Quote the lines that run from the line containing "for path in" down to the line containing "scene.view_settings.keyframe_insert(path, frame=frame(t))". Include both of those lines, reproduce each exactly, and omit everything else.
>> Start The input
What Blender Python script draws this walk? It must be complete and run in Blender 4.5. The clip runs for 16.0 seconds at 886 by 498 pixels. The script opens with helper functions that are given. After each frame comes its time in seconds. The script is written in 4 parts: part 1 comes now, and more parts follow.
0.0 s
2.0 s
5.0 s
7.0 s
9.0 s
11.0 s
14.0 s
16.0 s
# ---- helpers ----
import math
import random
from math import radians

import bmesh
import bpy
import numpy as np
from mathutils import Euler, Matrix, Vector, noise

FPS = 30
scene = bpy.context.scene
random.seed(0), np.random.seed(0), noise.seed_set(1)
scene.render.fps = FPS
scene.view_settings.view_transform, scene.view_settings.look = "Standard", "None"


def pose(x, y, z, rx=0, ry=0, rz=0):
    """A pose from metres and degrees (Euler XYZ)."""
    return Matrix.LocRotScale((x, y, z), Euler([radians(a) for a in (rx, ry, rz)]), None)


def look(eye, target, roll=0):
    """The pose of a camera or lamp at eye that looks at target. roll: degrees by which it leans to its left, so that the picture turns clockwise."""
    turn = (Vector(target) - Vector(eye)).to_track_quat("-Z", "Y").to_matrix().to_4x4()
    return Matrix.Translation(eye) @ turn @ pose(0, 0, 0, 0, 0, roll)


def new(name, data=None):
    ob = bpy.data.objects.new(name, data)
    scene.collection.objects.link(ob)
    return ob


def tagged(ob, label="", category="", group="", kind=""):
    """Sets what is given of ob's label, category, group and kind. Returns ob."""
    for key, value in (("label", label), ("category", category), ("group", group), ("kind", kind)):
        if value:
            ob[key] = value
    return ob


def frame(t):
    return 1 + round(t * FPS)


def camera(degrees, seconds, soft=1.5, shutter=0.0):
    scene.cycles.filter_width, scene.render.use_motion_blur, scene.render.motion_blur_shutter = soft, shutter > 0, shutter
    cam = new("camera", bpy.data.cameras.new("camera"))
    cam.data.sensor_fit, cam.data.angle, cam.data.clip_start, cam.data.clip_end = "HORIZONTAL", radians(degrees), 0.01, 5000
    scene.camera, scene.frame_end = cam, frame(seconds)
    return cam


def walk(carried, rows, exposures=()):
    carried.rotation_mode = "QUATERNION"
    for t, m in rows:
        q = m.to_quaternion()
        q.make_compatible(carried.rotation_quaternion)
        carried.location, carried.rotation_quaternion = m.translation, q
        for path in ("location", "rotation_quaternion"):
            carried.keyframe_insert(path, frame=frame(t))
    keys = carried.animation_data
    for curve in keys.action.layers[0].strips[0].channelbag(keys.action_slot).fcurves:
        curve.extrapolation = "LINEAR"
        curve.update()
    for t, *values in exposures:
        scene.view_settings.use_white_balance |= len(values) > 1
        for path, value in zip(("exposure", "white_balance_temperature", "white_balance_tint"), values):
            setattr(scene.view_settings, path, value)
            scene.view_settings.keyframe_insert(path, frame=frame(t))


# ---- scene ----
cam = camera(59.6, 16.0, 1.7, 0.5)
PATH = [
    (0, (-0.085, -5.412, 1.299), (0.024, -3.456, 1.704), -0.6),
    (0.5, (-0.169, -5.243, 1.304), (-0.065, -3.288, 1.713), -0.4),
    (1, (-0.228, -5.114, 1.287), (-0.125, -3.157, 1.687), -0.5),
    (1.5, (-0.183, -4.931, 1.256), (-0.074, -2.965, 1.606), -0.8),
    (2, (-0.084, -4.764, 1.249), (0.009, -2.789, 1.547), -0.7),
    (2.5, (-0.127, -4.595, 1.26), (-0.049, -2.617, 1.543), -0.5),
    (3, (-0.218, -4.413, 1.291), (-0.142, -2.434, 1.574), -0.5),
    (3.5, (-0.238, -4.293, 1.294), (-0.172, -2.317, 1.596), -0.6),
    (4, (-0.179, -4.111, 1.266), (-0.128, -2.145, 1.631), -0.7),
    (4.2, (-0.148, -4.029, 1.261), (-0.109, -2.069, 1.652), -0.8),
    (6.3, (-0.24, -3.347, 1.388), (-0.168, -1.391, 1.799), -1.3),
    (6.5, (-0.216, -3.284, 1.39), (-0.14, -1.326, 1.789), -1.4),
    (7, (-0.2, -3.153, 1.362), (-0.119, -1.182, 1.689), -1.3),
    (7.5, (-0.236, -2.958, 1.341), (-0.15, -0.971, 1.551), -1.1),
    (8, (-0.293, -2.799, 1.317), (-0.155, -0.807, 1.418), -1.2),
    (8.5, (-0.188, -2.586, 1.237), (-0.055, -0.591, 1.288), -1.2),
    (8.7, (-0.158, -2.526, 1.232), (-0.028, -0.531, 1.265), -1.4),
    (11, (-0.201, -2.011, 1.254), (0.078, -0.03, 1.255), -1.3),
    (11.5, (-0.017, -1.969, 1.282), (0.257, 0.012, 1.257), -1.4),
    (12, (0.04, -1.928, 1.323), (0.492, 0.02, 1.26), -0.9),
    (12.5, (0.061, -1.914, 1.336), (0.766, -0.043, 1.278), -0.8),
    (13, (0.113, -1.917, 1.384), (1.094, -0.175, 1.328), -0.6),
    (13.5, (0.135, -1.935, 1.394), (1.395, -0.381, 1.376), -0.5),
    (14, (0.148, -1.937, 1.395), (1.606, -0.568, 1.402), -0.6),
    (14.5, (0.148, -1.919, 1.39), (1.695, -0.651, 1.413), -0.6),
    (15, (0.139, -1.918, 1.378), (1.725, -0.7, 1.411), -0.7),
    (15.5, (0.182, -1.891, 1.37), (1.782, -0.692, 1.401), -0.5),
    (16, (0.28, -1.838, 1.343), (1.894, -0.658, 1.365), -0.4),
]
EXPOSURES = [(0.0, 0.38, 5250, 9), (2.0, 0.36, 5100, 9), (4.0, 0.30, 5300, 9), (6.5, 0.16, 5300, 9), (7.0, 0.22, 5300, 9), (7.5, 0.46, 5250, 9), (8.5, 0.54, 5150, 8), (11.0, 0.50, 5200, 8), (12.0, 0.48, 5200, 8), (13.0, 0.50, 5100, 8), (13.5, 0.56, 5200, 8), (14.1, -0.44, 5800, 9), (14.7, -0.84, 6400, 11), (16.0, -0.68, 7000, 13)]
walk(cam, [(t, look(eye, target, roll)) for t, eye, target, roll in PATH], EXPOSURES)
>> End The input
>> Start The input
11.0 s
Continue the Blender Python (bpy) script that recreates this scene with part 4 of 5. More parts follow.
>> End The input
>> Start The input
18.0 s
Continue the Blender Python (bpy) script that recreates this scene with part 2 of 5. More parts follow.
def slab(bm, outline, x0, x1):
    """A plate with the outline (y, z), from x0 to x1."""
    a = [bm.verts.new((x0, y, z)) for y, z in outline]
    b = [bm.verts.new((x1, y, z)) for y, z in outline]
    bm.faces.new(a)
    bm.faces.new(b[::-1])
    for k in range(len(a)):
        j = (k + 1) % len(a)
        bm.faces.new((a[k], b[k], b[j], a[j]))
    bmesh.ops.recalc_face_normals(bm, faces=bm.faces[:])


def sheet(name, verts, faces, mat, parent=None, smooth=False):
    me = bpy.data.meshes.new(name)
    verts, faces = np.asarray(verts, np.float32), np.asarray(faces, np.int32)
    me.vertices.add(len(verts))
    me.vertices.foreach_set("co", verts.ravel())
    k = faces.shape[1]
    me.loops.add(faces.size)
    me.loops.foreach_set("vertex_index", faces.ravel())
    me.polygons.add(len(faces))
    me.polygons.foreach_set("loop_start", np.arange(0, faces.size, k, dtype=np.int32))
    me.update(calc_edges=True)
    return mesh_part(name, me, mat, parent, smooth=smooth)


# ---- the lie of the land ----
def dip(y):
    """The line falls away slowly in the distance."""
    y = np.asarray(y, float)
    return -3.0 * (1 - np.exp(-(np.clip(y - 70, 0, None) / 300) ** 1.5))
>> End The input
* Completed exercise:
        for path in ("location", "rotation_quaternion"):
            carried.keyframe_insert(path, frame=frame(t))
    keys = carried.animation_data
    for curve in keys.action.layers[0].strips[0].channelbag(keys.action_slot).fcurves:
        curve.extrapolation = "LINEAR"
        curve.update()
    for t, *values in exposures:
        scene.view_settings.use_white_balance |= len(values) > 1
        for path, value in zip(("exposure", "white_balance_temperature", "white_balance_tint"), values):
            setattr(scene.view_settings, path, value)
            scene.view_settings.keyframe_insert(path, frame=frame(t))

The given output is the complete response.